One of our consistent messages over the past few months has been that a more extreme inversion of the US yield curve would occur before there was a major reversal to steepening. There were two reasons for this. First, the monetary inflation rate (the primary driver of the yield curve) was set to remain in a downward trend until at least early-2023. Second, it was likely that declining inflation expectations would put downward pressure on yields at the long end while the Fed’s rate-hiking campaign supported yields at the short end. For these reasons, we wrote over the past few months that by early 2023 both the 10yr-2yr and 10yr-3mth spreads could be 100 basis points into negative (inverted) territory.

As recently as two months ago our speculation that the 10yr-2yr and 10yr-3mth spreads would become inverted to the tune of 100 basis points (1.00%) by early-2023 looked extreme, especially since the 10yr-3mth spread was still above zero at the time. With both of these spreads now having become inverted by around 80 basis points, that’s no longer the case.
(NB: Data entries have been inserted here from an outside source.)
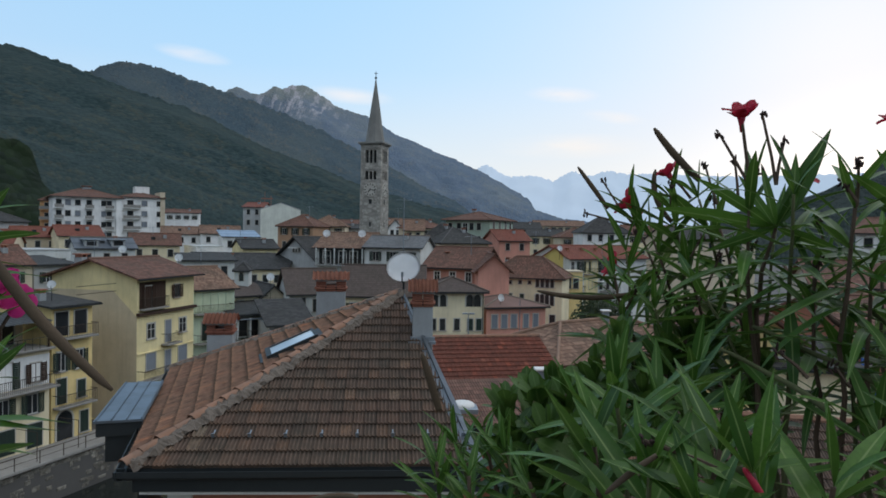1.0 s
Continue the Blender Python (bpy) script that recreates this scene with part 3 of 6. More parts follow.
    def window(self, side, u, z, w=1.0, h=1.5, kind="shutters", rng=random.Random(5)):
        m = self.face(side) @ Matrix.Translation((u, -0.005, z))
        if kind == "arch":
            ms = arch_mesh(w, h)
            win = shared("window", ms["surround"], self.root, m)
            shared("pane", ms["pane"], win)
            return win
        ms = window_meshes(w, h, kind)
        win = shared("window", ms["surround"], self.root, m)
        shared("pane", ms["pane"], win)
        if kind == "roller":
            shared("roller_blind", ms["roller"], win)
        elif kind == "closed":
            for s in (0, 1):
                shared("shutter", ms["shutter"], win, Matrix.Translation((-w / 2 if s == 0 else 0, -0.02, 0)))
        elif kind != "hole":
            shared("sash", ms["sash"], win)
        if kind in ("shutters", "brown", "blue"):
            for x, sg in ((-w / 2, -1), (w / 2, 1)):
                shared("shutter", ms["shutter"], win, Matrix.Translation((x, -0.03, 0)) @ Matrix.Rotation(rng.uniform(0.02, 0.12) * -sg, 4, "Z") @ Matrix.Translation((-w / 2 if sg < 0 else 0, -0.04, 0)))
        if h < 1.9:
            shared("sill", ms["sill"], win)
        return win

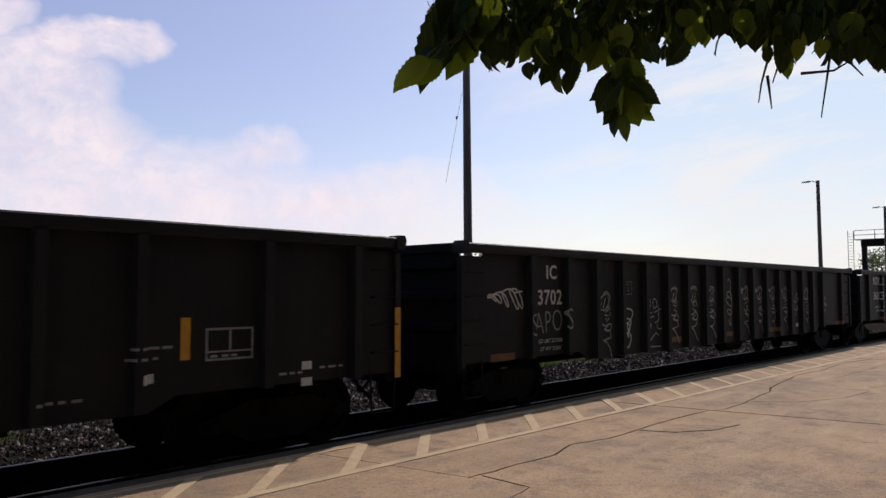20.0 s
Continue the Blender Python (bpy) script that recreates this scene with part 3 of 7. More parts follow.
_cp = Solid().box(-0.45, 0.1, -0.09, 0.09, 0.76, 0.94).prism([(-0.66, -0.13), (-0.45, -0.15), (-0.42, 0.13), (-0.56, 0.16), (-0.52, 0.02), (-0.66, -0.03)], 0.72, 1.0, "z")
_cp.pipe([(-0.1, 0.3, 0.78), (-0.3, 0.32, 0.55), (-0.5, 0.25, 0.42), (-0.66, 0.15, 0.5)], 0.025)
COUPLER = _cp.mesh("coupler", M["steel_dark"])


def running_gear(car, length, inset):
    for cx in (inset, length - inset):
        tk = part("truck", BOLSTER, M["steel_dark"], car, at=pose(cx, 0, 0))
        for s in (-1, 1):
            part("sideframe", SIDEFRAME[s], M["steel_dark"], tk)
            part("spring_group", SPRINGS, M["steel_dark"], tk, at=pose(0, s * 0.99, 0))
            for dx in (-0.889, 0.889):
                part("bearing_cap", CAP, M["steel_dark"], tk, at=pose(dx, s * 1.05, WHEEL_R, 0, 0, 0 if s < 0 else 180))
        for dx in (-0.889, 0.889):
            ws = part("wheelset", WHEELSET, M["steel_dark"], tk, at=pose(dx, 0, WHEEL_R))
            WHEELS.append((ws, car, cx + dx))
    part("coupler", COUPLER, M["steel_dark"], car, at=pose(0, 0, 0))
    part("coupler", COUPLER, M["steel_dark"], car, at=pose(length, 0, 0, 0, 0, 180))


def start_car(name, label, x0, length):
    car = thing(name, label, "freight car", "cars of the train", at=pose(x0, YC, 0))
    car["length"] = length
    CARS.append((car, x0))
    return car


def put_on(car, x0):
    """A thing that rides on the train."""
    CARS.append((car, x0))


# ---- paint on the sides ----
class Relief:
    """The near side of a car: how far its surface stands out at x."""

    def __init__(self, sheet=-1.465, posts=(), depth=0.105, inner=0.06, outer=0.085):
        self.sheet, self.posts, self.depth, self.inner, self.outer = sheet, posts, depth, inner, outer

    def cuts(self, a, b):
        return [p + o for p in self.posts for o in (-self.outer, -self.inner, self.inner, self.outer) if a < p + o < b]

    def y(self, x):
        for p in self.posts:
            d = abs(x - p)
            if d < self.outer:
                k = 1.0 if d <= self.inner else (self.outer - d) / (self.outer - self.inner)
                return self.sheet - self.depth * k
        return self.sheet


def lay(car, bm, mat, relief, lift=0.003, name="painted_mark", label=""):
    """Lays a flat shape drawn in (x, z) on the side of a car, over its posts."""
    xs = [v.co.x for v in bm.verts]
    for c in relief.cuts(min(xs), max(xs)):
        bmesh.ops.bisect_plane(bm, geom=bm.verts[:] + bm.edges[:] + bm.faces[:], plane_co=(c, 0, 0), plane_no=(1, 0, 0))
    for v in bm.verts:
        v.co.y = relief.y(v.co.x) - lift
    me = bpy.data.meshes.new(name)
    bm.to_mesh(me)
    bm.free()
    me.materials.append(mat)
    ob = new(name, me)
    ob.parent = car
    return tagged(ob, label)


def flat(outlines):
    bm = bmesh.new()
    for o in outlines:
        if isinstance(o, dict):
            a, b = ([bm.verts.new((p, 0, q)) for p, q in o[k]] for k in ("left", "right"))
            for i in range(len(a) - 1):
                bm.faces.new((a[i], a[i + 1], b[i + 1], b[i]))
            continue
        vs = [bm.verts.new((p, 0, q)) for p, q in o]
        bm.faces.new(vs)
    bm.normal_update()
    bmesh.ops.triangulate(bm, faces=bm.faces[:], ngon_method="EAR_CLIP")
    return bm


TEXTS = {}


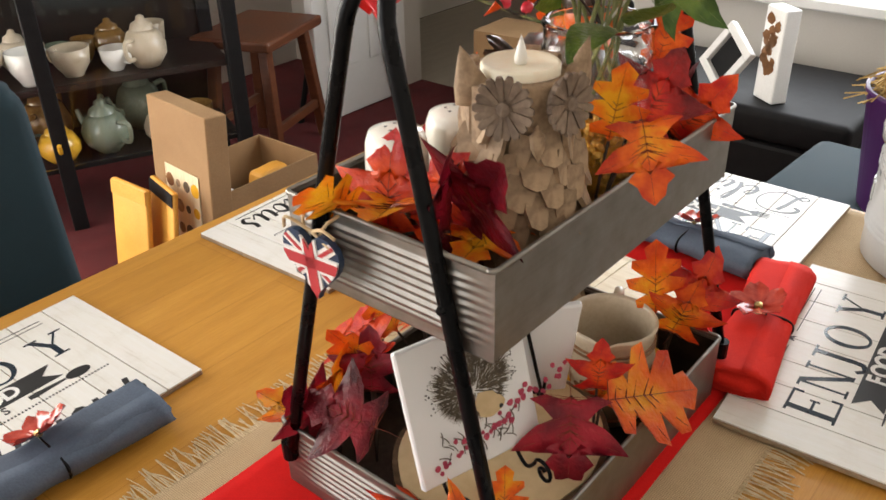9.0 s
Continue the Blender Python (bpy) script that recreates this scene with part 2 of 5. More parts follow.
MATPLANK = plank_material("whitewashed_plank_print", (0.84, 0.82, 0.765), (0.58, 0.54, 0.46), (0.88, 0.875, 0.85))
COASTPLANK = plank_material("bleached_plank_print", (0.7341, 0.6177, 0.4143), (0.487, 0.3793, 0.224), (0.8377, 0.7421, 0.5549))
COASTWHITE = plank_material("white_plank_print", (0.8116, 0.7877, 0.7402), (0.487, 0.4652, 0.422), (0.88, 0.8783, 0.8419))
LEAF_ORANGE = leaf_material("orange_silk_leaf", (0.547, 0.0331, 0.0048), (0.8377, 0.1421, 0.0078), (0.88, 0.4004, 0.014))
LEAF_RED = leaf_material("red_silk_leaf", (0.1592, 0.002, 0.0043), (0.5108, 0.0118, 0.0075), (0.7856, 0.0835, 0.01))
LEAF_WINE = leaf_material("wine_silk_leaf", (0.0521, 0.0018, 0.0051), (0.1789, 0.0044, 0.0136), (0.3936, 0.013, 0.0283))
LEAF_GREEN = leaf_material("green_silk_leaf", (0.045, 0.09, 0.014), (0.12, 0.19, 0.03), (0.27, 0.33, 0.07))
POPPY = leaf_material("poppy_petal", (0.34, 0.004, 0.010), (0.52, 0.010, 0.014), (0.66, 0.035, 0.040))
POPPY_CORE = surface("poppy_centre_flock", (0.002, 0.002, 0.003), (0.008, 0.007, 0.010), 90, 0.95, 0, 0.4, spec=0.05)
STEM = surface("dark_stem", (0.0157, 0.0089, 0.0056), (0.0521, 0.0273, 0.0141), 80, 0.8)
GREENSTEM = surface("green_stem", (0.0696, 0.0854, 0.0181), (0.1997, 0.209, 0.0749), 60, 0.6)
CARDBOARD = surface("cardboard", (0.24, 0.135, 0.058), (0.34, 0.205, 0.095), 7, 0.85, 0, 0.15, fine=300)
PAPERWHITE = surface("white_paper", (0.7598, 0.748, 0.7127), (0.88, 0.8783, 0.854), 12, 0.7, 0, 0.05)
BLACKPLASTIC = surface("black_leatherette", (0.005, 0.005, 0.006), (0.012, 0.011, 0.011), 30, 0.58, 0, 0.25, fine=300, spec=0.2)
GINGHAM = gingham_material()
CLEARGLASS = glass_material("clear_glass")
HALLFLOOR = surface("pale_laminate", (0.42, 0.36, 0.28), (0.52, 0.46, 0.37), 5, 0.5, 0, 0.05, (1, 6, 1), 60)
WHITEPAINT = surface("white_gloss_paint", (0.70, 0.69, 0.66), (0.78, 0.77, 0.74), 6, 0.4, 0, 0.05)
FLAG_BLUE = surface("flag_navy", (0.012, 0.03, 0.07), (0.02, 0.045, 0.10), 50, 0.4, 0, 0.05)
FLAG_RED = surface("flag_red", (0.42, 0.03, 0.04), (0.52, 0.05, 0.06), 50, 0.4, 0, 0.05)
FLAG_WHITE = surface("flag_white", (0.76, 0.75, 0.72), (0.84, 0.83, 0.80), 50, 0.4, 0, 0.05)
ROBIN_ORANGE = surface("robin_breast_paint", (0.4633, 0.0623, 0.0047), (0.7086, 0.15, 0.0099), 40, 0.4, 0, 0.25)
ROBIN_BROWN = surface("robin_feather_paint", (0.030, 0.021, 0.015), (0.155, 0.110, 0.085), 55, 0.35, 0, 0.5, fine=160, coat=0.3)
POPCORN = surface("popping_corn", (0.547, 0.2466, 0.021), (0.8377, 0.4863, 0.0839), 120, 0.4, 0, 0.3)
PURPLE = surface("purple_pail", (0.035, 0.007, 0.055), (0.06, 0.012, 0.09), 10, 0.4, 0, 0.05)
STRAW = surface("raffia_straw", (0.3042, 0.1868, 0.0518), (0.5836, 0.4066, 0.1476), 60, 0.8, 0, 0.4)
MANILA = surface("padded_envelope", (0.6331, 0.2808, 0.0294), (0.7856, 0.3944, 0.065), 10, 0.6, 0, 0.2)
YELLOW_GLAZE = surface("yellow_glaze", (0.6331, 0.323, 0.0213), (0.8377, 0.4863, 0.0474), 25, 0.25, 0, 0.03, coat=0.4)
PINK_GLAZE = surface("pink_glaze", (0.6331, 0.3444, 0.3444), (0.7598, 0.46, 0.4488), 25, 0.3, 0, 0.03)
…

We doubt that the aforementioned yield spreads will move significantly more than 100 basis points into negative territory, because we expect that during the first quarter of next year economic reality (extreme weakness in the economic statistics and the stock market) will hit the Fed like a ton of bricks. This should bring all monetary tightening efforts to an abrupt end, causing interest rates at the short end to start falling faster than interest rates at the long end, that is, causing the yield curve to begin a major steepening trend.

Our conclusion over the past four months has been that the US economy had commenced a recession or would do so in the near future. Due to recent up-ticks in some coincident and lagging economic indicators, we now think that the first quarter of 2023 is the most likely time for the official recession commencement.